Information provided:

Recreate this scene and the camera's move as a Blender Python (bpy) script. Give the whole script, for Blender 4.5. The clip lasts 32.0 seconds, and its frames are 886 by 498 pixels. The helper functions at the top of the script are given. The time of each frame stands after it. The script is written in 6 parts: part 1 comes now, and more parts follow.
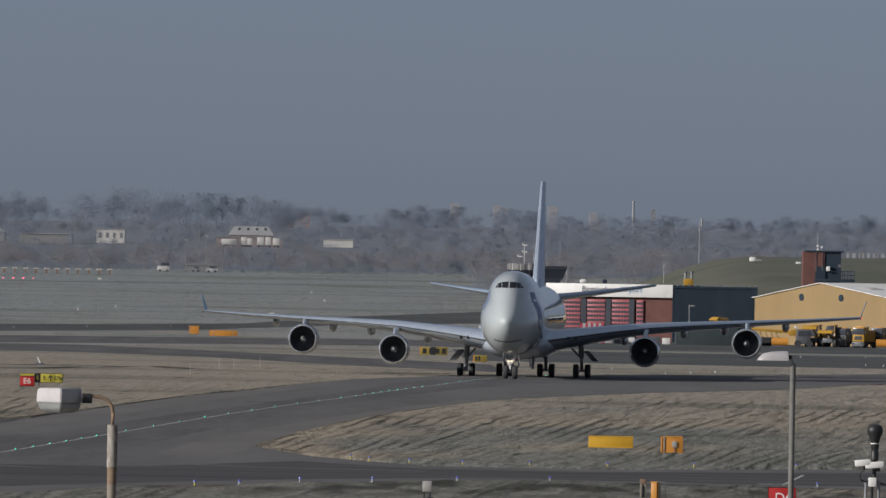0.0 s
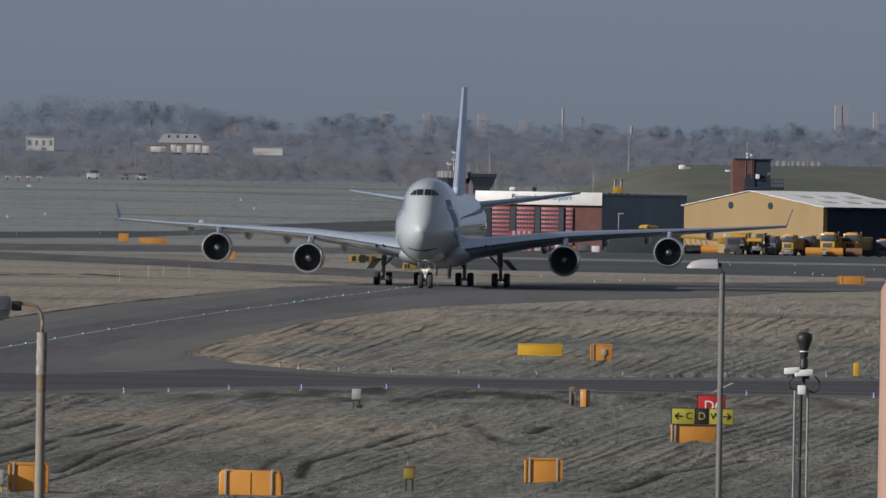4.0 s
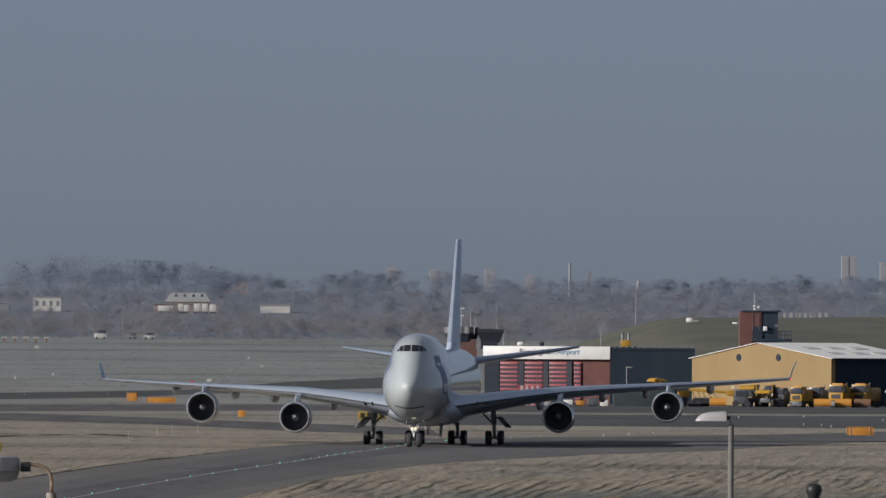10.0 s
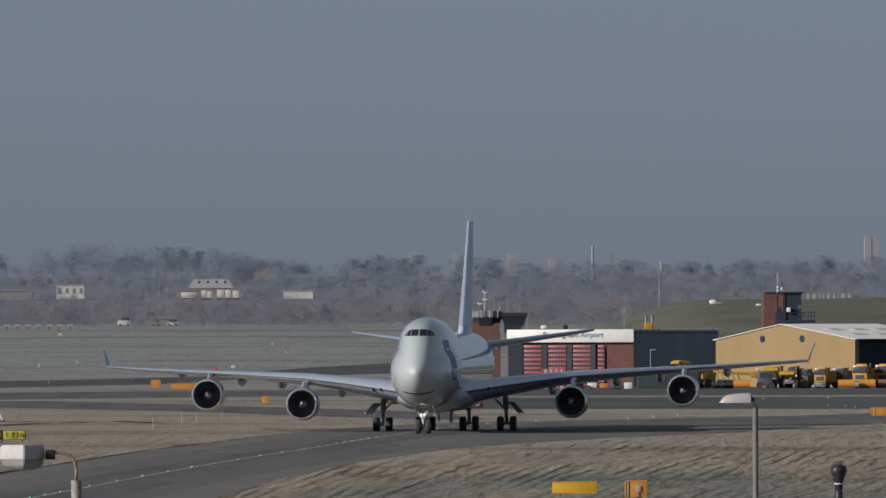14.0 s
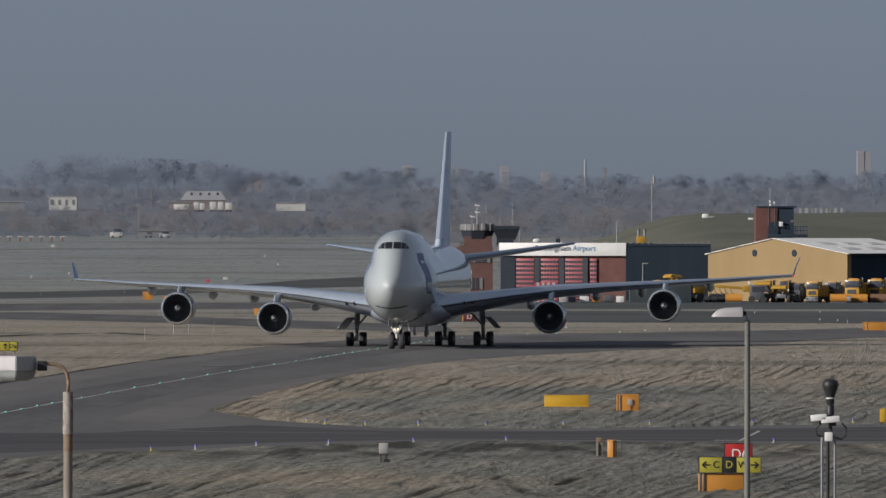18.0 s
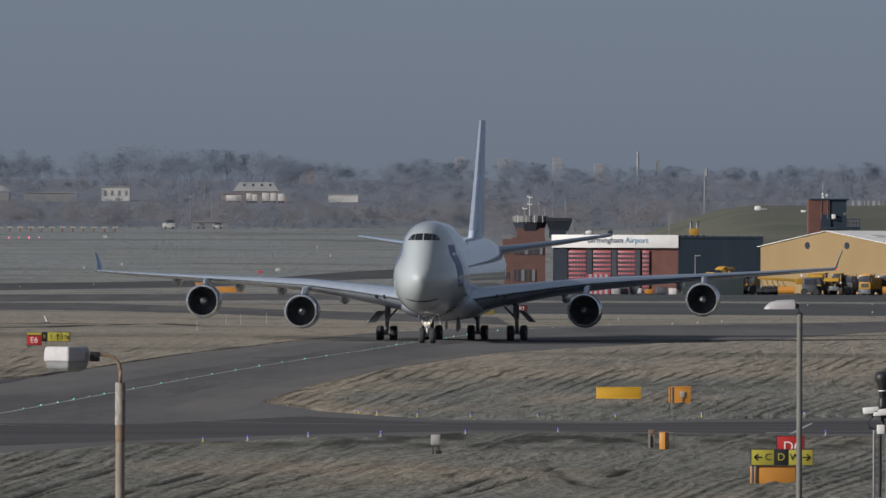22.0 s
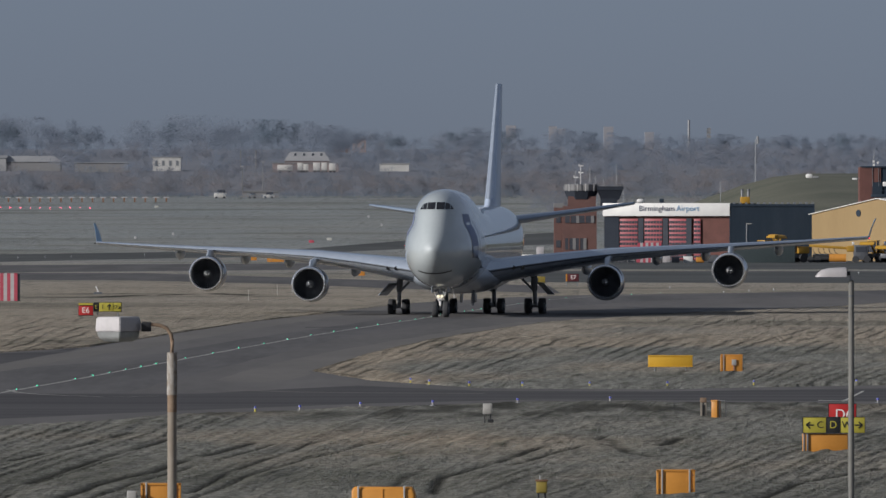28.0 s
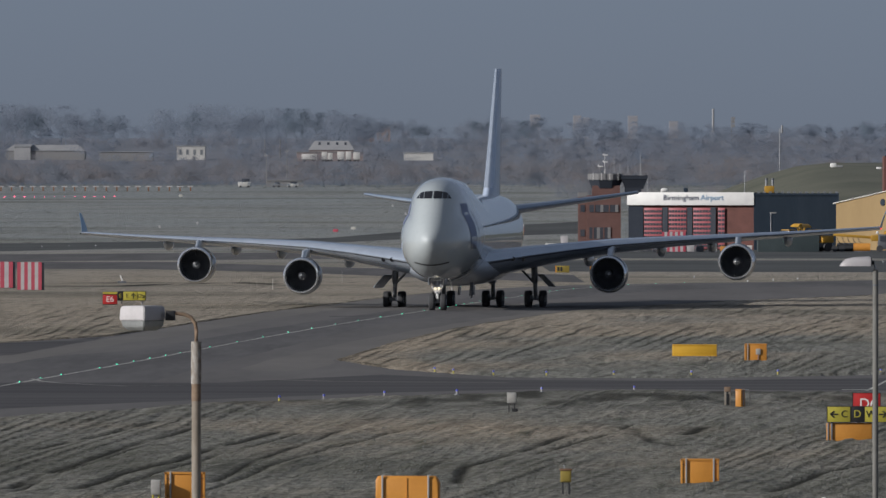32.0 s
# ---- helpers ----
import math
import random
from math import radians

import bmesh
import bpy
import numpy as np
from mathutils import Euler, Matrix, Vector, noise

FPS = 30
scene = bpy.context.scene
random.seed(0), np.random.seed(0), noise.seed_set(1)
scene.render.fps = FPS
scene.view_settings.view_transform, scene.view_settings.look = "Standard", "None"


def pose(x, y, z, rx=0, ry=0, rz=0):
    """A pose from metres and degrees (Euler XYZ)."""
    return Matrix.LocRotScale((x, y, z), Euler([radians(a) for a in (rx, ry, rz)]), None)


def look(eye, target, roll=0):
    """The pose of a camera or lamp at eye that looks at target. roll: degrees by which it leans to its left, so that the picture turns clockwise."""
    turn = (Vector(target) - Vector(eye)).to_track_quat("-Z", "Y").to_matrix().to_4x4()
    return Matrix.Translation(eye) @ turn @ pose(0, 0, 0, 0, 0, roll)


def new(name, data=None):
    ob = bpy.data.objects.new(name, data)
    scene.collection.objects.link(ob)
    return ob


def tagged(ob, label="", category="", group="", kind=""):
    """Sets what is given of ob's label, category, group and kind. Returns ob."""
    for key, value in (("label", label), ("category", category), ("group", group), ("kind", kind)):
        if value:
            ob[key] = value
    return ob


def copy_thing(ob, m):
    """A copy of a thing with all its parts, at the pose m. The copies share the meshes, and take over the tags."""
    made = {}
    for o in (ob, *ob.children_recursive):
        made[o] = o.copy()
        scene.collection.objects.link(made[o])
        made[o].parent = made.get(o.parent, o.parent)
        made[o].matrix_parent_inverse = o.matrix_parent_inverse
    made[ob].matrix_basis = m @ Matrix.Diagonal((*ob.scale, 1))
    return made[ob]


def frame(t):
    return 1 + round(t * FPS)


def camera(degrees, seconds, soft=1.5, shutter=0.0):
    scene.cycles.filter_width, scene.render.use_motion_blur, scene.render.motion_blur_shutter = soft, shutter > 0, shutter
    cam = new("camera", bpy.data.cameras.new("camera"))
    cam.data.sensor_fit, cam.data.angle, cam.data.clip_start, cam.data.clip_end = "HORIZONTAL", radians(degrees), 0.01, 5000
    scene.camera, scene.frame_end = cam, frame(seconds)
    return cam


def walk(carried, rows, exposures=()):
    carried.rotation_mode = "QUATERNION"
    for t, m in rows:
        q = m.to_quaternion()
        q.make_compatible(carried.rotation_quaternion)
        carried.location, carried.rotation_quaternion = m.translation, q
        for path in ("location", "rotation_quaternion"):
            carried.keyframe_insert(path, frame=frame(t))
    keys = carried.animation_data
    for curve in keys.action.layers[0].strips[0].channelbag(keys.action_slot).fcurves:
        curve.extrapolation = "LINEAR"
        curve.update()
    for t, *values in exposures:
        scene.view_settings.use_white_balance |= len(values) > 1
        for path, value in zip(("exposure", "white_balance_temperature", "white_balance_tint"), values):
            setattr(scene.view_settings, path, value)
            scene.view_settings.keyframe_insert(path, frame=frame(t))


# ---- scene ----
cam = camera(5.2, 32.0, soft=1.5)
EYE = (0, 0, 8.59)
# seconds, where the lens points 1000 m out (x, z), lean
AIM = [
    (0, 8.24, 12.18, 1.00),
    (0.5, 8.01, 12.95, 1.00),
    (1, 7.88, 12.79, 0.82),
    (1.5, 9.57, 11.19, 0.98),
    (2, 10.62, 3.21, 0.80),
    (2.5, 13.98, 0.60, 1.00),
    (3, 15.59, 2.40, 1.06),
    (3.5, 15.87, 2.64, 1.05),
    (5.5, 13.84, 5.07, 0.92),
    (6, 13.57, 6.32, 0.87),
    (6.5, 11.67, 7.25, 0.66),
    (7, 10.54, 4.01, 0.69),
    (7.5, 11.05, 2.64, 0.72),
    (8, 12.02, 2.99, 0.70),
    (8.5, 12.95, 6.56, 0.31),
    (9, 13.88, 9.09, 0.38),
    (9.5, 14.31, 11.46, 0.25),
    (10, 14.68, 18.81, 0.34),
    (10.5, 13.81, 17.75, 0.12),
    (11, 13.10, 17.37, 0.16),
    (11.5, 12.37, 17.98, 0.02),
    (12, 11.91, 18.19, -0.16),
    (12.5, 11.17, 19.00, -0.30),
    (13, 10.89, 18.71, -0.00),
    (13.5, 11.26, 17.60, -0.09),
    (14, 12.35, 17.19, -0.17),
    (14.5, 13.75, 20.02, -0.29),
    (16.5, 16.76, 17.07, -0.16),
    (17, 16.56, 14.42, -0.01),
    (17.5, 15.31, 10.98, 0.00),
    (18, 13.11, 8.26, 0.06),
    (18.5, 10.97, 8.07, -0.21),
    (19, 9.39, 5.47, 0.08),
    (19.5, 11.83, 2.18, 0.26),
    (20, 14.14, 3.57, 0.28),
    (20.5, 8.28, 5.38, 0.05),
    (21, 7.65, 4.83, 0.24),
    (21.5, 7.85, 5.12, 0.15),
    (22, 7.73, 7.39, 0.20),
    (22.5, 5.91, 6.11, -0.02),
    (23, 4.14, 5.34, 0.37),
    (23.5, 3.88, 4.69, 0.42),
    (24, 5.05, 4.58, 0.31),
    (24.5, 5.09, 3.71, 0.16),
    (25, 2.44, 2.69, 0.24),
    (25.5, -0.00, 2.78, 0.32),
    (27.5, 1.85, 4.31, 0.24),
    (28, 2.48, 4.20, -0.00),
    (28.5, 1.80, 1.84, -0.05),
    (29, 0.98, 2.78, -0.02),
    (29.5, 0.86, 3.18, 0.08),
    (30, 1.39, 2.57, -0.07),
    (30.5, 4.57, 1.98, 0.19),
    (31, 2.06, 3.25, 0.09),
    (31.5, 1.20, 3.80, 0.11),
    (32, 0.00, 3.08, 0.02),
]
walk(cam, [(t, look(EYE, (x, 1000, z), lean)) for t, x, z, lean in AIM], [(0, -0.14, 5900, 12), (7, -0.09, 5780, 12), (12, -0.12, 6000, 12), (24, -0.14, 5840, 12), (32, -0.18, 5780, 12)])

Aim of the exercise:
Return the material exactly as given, apart from the pictures.

Solution to this exercise:
Recreate this scene and the camera's move as a Blender Python (bpy) script. Give the whole script, for Blender 4.5. The clip lasts 32.0 seconds, and its frames are 886 by 498 pixels. The helper functions at the top of the script are given. The time of each frame stands after it. The script is written in 6 parts: part 1 comes now, and more parts follow.
0.0 s
4.0 s
10.0 s
14.0 s
18.0 s
22.0 s
28.0 s
32.0 s
# ---- helpers ----
import math
import random
from math import radians

import bmesh
import bpy
import numpy as np
from mathutils import Euler, Matrix, Vector, noise

FPS = 30
scene = bpy.context.scene
random.seed(0), np.random.seed(0), noise.seed_set(1)
scene.render.fps = FPS
scene.view_settings.view_transform, scene.view_settings.look = "Standard", "None"


def pose(x, y, z, rx=0, ry=0, rz=0):
    """A pose from metres and degrees (Euler XYZ)."""
    return Matrix.LocRotScale((x, y, z), Euler([radians(a) for a in (rx, ry, rz)]), None)


def look(eye, target, roll=0):
    """The pose of a camera or lamp at eye that looks at target. roll: degrees by which it leans to its left, so that the picture turns clockwise."""
    turn = (Vector(target) - Vector(eye)).to_track_quat("-Z", "Y").to_matrix().to_4x4()
    return Matrix.Translation(eye) @ turn @ pose(0, 0, 0, 0, 0, roll)


def new(name, data=None):
    ob = bpy.data.objects.new(name, data)
    scene.collection.objects.link(ob)
    return ob


def tagged(ob, label="", category="", group="", kind=""):
    """Sets what is given of ob's label, category, group and kind. Returns ob."""
    for key, value in (("label", label), ("category", category), ("group", group), ("kind", kind)):
        if value:
            ob[key] = value
    return ob


def copy_thing(ob, m):
    """A copy of a thing with all its parts, at the pose m. The copies share the meshes, and take over the tags."""
    made = {}
    for o in (ob, *ob.children_recursive):
        made[o] = o.copy()
        scene.collection.objects.link(made[o])
        made[o].parent = made.get(o.parent, o.parent)
        made[o].matrix_parent_inverse = o.matrix_parent_inverse
    made[ob].matrix_basis = m @ Matrix.Diagonal((*ob.scale, 1))
    return made[ob]


def frame(t):
    return 1 + round(t * FPS)


def camera(degrees, seconds, soft=1.5, shutter=0.0):
    scene.cycles.filter_width, scene.render.use_motion_blur, scene.render.motion_blur_shutter = soft, shutter > 0, shutter
    cam = new("camera", bpy.data.cameras.new("camera"))
    cam.data.sensor_fit, cam.data.angle, cam.data.clip_start, cam.data.clip_end = "HORIZONTAL", radians(degrees), 0.01, 5000
    scene.camera, scene.frame_end = cam, frame(seconds)
    return cam


def walk(carried, rows, exposures=()):
    carried.rotation_mode = "QUATERNION"
    for t, m in rows:
        q = m.to_quaternion()
        q.make_compatible(carried.rotation_quaternion)
        carried.location, carried.rotation_quaternion = m.translation, q
        for path in ("location", "rotation_quaternion"):
            carried.keyframe_insert(path, frame=frame(t))
    keys = carried.animation_data
    for curve in keys.action.layers[0].strips[0].channelbag(keys.action_slot).fcurves:
        curve.extrapolation = "LINEAR"
        curve.update()
    for t, *values in exposures:
        scene.view_settings.use_white_balance |= len(values) > 1
        for path, value in zip(("exposure", "white_balance_temperature", "white_balance_tint"), values):
            setattr(scene.view_settings, path, value)
            scene.view_settings.keyframe_insert(path, frame=frame(t))


# ---- scene ----
cam = camera(5.2, 32.0, soft=1.5)
EYE = (0, 0, 8.59)
# seconds, where the lens points 1000 m out (x, z), lean
AIM = [
    (0, 8.24, 12.18, 1.00),
    (0.5, 8.01, 12.95, 1.00),
    (1, 7.88, 12.79, 0.82),
    (1.5, 9.57, 11.19, 0.98),
    (2, 10.62, 3.21, 0.80),
    (2.5, 13.98, 0.60, 1.00),
    (3, 15.59, 2.40, 1.06),
    (3.5, 15.87, 2.64, 1.05),
    (5.5, 13.84, 5.07, 0.92),
    (6, 13.57, 6.32, 0.87),
    (6.5, 11.67, 7.25, 0.66),
    (7, 10.54, 4.01, 0.69),
    (7.5, 11.05, 2.64, 0.72),
    (8, 12.02, 2.99, 0.70),
    (8.5, 12.95, 6.56, 0.31),
    (9, 13.88, 9.09, 0.38),
    (9.5, 14.31, 11.46, 0.25),
    (10, 14.68, 18.81, 0.34),
    (10.5, 13.81, 17.75, 0.12),
    (11, 13.10, 17.37, 0.16),
    (11.5, 12.37, 17.98, 0.02),
    (12, 11.91, 18.19, -0.16),
    (12.5, 11.17, 19.00, -0.30),
    (13, 10.89, 18.71, -0.00),
    (13.5, 11.26, 17.60, -0.09),
    (14, 12.35, 17.19, -0.17),
    (14.5, 13.75, 20.02, -0.29),
    (16.5, 16.76, 17.07, -0.16),
    (17, 16.56, 14.42, -0.01),
    (17.5, 15.31, 10.98, 0.00),
    (18, 13.11, 8.26, 0.06),
    (18.5, 10.97, 8.07, -0.21),
    (19, 9.39, 5.47, 0.08),
    (19.5, 11.83, 2.18, 0.26),
    (20, 14.14, 3.57, 0.28),
    (20.5, 8.28, 5.38, 0.05),
    (21, 7.65, 4.83, 0.24),
    (21.5, 7.85, 5.12, 0.15),
    (22, 7.73, 7.39, 0.20),
    (22.5, 5.91, 6.11, -0.02),
    (23, 4.14, 5.34, 0.37),
    (23.5, 3.88, 4.69, 0.42),
    (24, 5.05, 4.58, 0.31),
    (24.5, 5.09, 3.71, 0.16),
    (25, 2.44, 2.69, 0.24),
    (25.5, -0.00, 2.78, 0.32),
    (27.5, 1.85, 4.31, 0.24),
    (28, 2.48, 4.20, -0.00),
    (28.5, 1.80, 1.84, -0.05),
    (29, 0.98, 2.78, -0.02),
    (29.5, 0.86, 3.18, 0.08),
    (30, 1.39, 2.57, -0.07),
    (30.5, 4.57, 1.98, 0.19),
    (31, 2.06, 3.25, 0.09),
    (31.5, 1.20, 3.80, 0.11),
    (32, 0.00, 3.08, 0.02),
]
walk(cam, [(t, look(EYE, (x, 1000, z), lean)) for t, x, z, lean in AIM], [(0, -0.14, 5900, 12), (7, -0.09, 5780, 12), (12, -0.12, 6000, 12), (24, -0.14, 5840, 12), (32, -0.18, 5780, 12)])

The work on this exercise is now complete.